|Date(s):||1830 to 1833|
|Location(s):||GEORGETOWN, South Carolina|
|Tag(s):||Agriculture, Government, Politics, Slavery|
|Course:||“Rise And Fall of the Slave South,” University of Virginia|
As early as 1830, three years before the Nullification Compromise, South Carolinians in the coastal Georgetown area became agitated with raised tariffs. This financial strain, however, concerned Southerners less than its implications for domestic policy. They warned, If it is not, it ought to be understood that the Tariff is only one of the subjects of complaint in the South. The Internal Improvement, or general bribery system, and the interference with our domestic policy are things which will, if necessary, be met with something more than words. More specifically, slave owners feared Federal interference with South Carolina slave policy. These grumblings represented a prelude to more conflict, including the Nullification Controversy and later, the Civil War.The nullification confrontation of 1832 and 1833 dealt with whether or not a state could nullify federal law. South Carolina senator John C. Calhoun, a supporter of states ability to nullify federal law, threatened secession to President Andrew Jackson in 1832 and 1833 if the federal agency encroached upon states' rights. In addition, he noted that a state convention, while remaining in the Union, could use its absolute sovereignty to render a federal law null and void within that particular state's limits.

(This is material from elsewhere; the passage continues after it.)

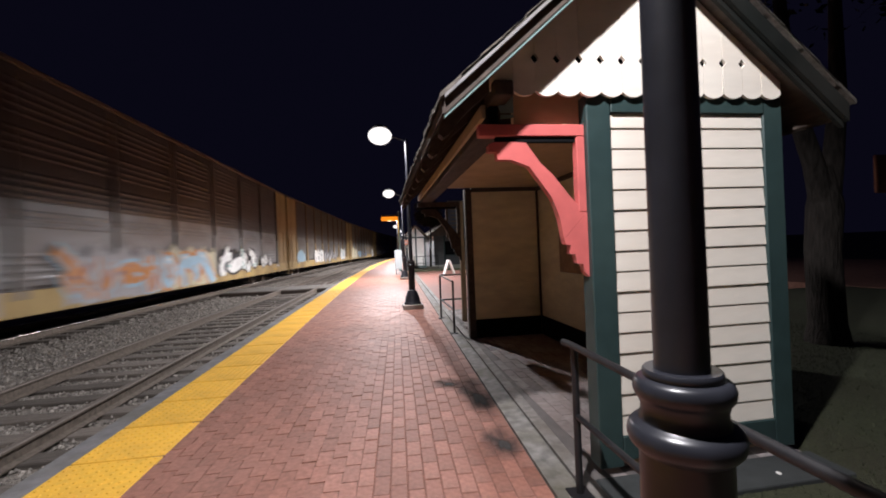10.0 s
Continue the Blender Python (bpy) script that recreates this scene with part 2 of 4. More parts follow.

South Carolina, and the coastal areas in particular, were especially invested in nullification. David Houston explores why this was the case. As the first Southern state to delve into cotton cultivation, South Carolina was the first to see its soil lose its fertility. This led to a disastrous decline in cotton prices from 1819 to 1835 and to progressively higher American tariffs. William Freehling adds that these tariffs threatened the establishment of slavery, an explicit South Carolinian interest. The South Carolina coastal plain was the most densely enslaved Southern area and, therefore, particularly sensitive to America's first antislavery stirrings. In an interesting turn of events, Calhoun rendered nullification unnecessary by joining with Henry Clay in early 1833 to implement the Compromise Tariff, which very slowly lowered the duties. This compromise temporarily quelled tensions, however South Carolinian dissatisfaction continued well beyond 1830 and fueled controversy that would contribute to the Civil War.